The first sheet body 21 has a first groove 211 and the second sheet body 22 has a second groove 221. The first groove 211 and the second groove 221 together define the airtight chamber 23 when they correspondently cover each other. This construction method allows for the creation of a cooling fin 2 with an airtight chamber 23, with the objective of further enhancing the overall heat dissipation efficiency through the heat conduction method of two-phase flow vapor-liquid transition.

The cooling fins 2 are made of metal material or non-metal material, the metal material being any of gold, silver, copper, stainless steel, aluminium, copper alloy, aluminium alloy, titanium, titanium alloy, or a combination thereof, and the non-metal material being any of plastic, graphite, ceramic, or a combination thereof.

The cooling fins each in the present application is primarily composed of two independent first sheet body 21 and second sheet body 22, which are pre-formed by stamping or other mechanical processes and have multiple concave and convex parts.
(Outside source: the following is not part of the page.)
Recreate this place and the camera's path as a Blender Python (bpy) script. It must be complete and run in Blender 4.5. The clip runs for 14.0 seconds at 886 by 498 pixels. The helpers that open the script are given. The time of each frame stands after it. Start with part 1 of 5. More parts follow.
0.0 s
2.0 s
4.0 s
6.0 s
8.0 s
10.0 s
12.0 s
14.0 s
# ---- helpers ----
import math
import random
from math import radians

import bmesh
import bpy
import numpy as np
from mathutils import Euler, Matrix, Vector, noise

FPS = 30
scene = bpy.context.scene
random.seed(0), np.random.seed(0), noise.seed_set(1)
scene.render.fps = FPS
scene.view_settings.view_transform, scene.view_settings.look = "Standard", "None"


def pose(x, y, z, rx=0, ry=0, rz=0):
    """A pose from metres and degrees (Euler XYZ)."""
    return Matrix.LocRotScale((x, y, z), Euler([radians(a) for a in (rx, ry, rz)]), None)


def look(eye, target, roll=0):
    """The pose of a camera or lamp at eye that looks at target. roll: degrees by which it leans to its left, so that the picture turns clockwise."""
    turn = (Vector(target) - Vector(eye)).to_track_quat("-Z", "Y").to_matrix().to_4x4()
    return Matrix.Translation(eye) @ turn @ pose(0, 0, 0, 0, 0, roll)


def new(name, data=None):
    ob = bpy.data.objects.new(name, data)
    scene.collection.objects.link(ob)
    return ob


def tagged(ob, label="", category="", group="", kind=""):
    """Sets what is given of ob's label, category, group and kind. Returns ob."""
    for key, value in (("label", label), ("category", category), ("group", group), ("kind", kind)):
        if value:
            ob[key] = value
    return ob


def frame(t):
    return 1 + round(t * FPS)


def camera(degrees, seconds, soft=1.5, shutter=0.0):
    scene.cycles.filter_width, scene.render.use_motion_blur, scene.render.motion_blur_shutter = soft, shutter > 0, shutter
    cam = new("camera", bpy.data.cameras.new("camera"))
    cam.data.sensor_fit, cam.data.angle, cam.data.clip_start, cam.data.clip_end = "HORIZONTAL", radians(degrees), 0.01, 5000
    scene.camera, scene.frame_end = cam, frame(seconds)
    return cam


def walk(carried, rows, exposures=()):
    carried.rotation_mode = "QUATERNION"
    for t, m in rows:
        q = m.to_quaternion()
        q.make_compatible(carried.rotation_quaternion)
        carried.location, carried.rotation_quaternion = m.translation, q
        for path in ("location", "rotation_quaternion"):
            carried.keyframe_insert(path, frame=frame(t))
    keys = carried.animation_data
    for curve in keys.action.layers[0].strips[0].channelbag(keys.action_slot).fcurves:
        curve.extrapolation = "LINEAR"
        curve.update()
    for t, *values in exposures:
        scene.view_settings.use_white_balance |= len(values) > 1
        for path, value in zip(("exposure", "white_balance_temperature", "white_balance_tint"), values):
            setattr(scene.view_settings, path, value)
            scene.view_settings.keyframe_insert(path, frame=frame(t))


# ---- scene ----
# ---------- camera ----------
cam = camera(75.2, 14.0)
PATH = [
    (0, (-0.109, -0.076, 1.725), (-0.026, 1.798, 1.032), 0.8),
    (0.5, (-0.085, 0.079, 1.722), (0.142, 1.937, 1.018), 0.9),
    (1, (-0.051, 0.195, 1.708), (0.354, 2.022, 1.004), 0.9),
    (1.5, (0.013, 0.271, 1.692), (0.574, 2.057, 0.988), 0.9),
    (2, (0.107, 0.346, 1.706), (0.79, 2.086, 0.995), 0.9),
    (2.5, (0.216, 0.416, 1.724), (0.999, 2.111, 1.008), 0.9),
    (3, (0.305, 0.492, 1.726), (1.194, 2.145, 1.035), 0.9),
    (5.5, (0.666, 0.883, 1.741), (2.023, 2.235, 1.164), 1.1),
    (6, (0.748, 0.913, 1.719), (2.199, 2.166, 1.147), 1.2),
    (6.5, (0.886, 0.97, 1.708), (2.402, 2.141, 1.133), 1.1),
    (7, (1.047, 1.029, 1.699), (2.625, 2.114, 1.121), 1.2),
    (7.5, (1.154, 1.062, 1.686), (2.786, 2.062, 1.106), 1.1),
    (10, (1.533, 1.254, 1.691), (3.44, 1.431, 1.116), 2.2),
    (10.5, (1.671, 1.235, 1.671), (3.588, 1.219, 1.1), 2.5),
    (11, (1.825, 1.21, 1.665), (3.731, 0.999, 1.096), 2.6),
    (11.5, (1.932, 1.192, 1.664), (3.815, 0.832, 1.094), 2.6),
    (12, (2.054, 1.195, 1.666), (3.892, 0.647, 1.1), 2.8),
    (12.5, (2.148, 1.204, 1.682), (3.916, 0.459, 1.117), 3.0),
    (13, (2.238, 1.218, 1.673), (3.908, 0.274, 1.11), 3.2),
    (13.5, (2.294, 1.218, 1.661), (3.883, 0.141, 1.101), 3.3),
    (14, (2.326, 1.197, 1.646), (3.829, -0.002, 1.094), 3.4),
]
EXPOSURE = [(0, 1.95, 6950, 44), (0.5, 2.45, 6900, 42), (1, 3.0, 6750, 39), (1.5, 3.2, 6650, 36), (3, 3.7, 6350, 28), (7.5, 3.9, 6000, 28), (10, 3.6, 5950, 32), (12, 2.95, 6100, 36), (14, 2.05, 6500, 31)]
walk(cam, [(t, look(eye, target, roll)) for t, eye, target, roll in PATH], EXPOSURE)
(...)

The concave and convex parts collectively constitute an airtight chamber 23, and the first sheet body 21 and the second sheet body 22 form the cooling fin 2 after stacking and sealing. As the outwardly projecting parts of the first sheet body 21 and the second sheet body 22 of the two neighboring cooling fins 2 will interfere with each other, a differential section 25 can be employed to prevent the cooling fins 2 from interfering with each other when they are combined with the base 1.

The present invention primarily comprises a structure that integrates cooling fins with chambers and a heat sink base. Moreover, the design of the differential sections 25 of the cooling fins, which may be inclined or bent, or the inclined setting of the joint between the heat sink base and the cooling fins, can address issues such as mutual interference between the cooling fins.

The present invention has been described with some preferred embodiments thereof and it is understood that many changes and modifications in the described embodiments can be carried out without departing from the scope and the spirit of the invention that is intended to be limited only by the appended claims.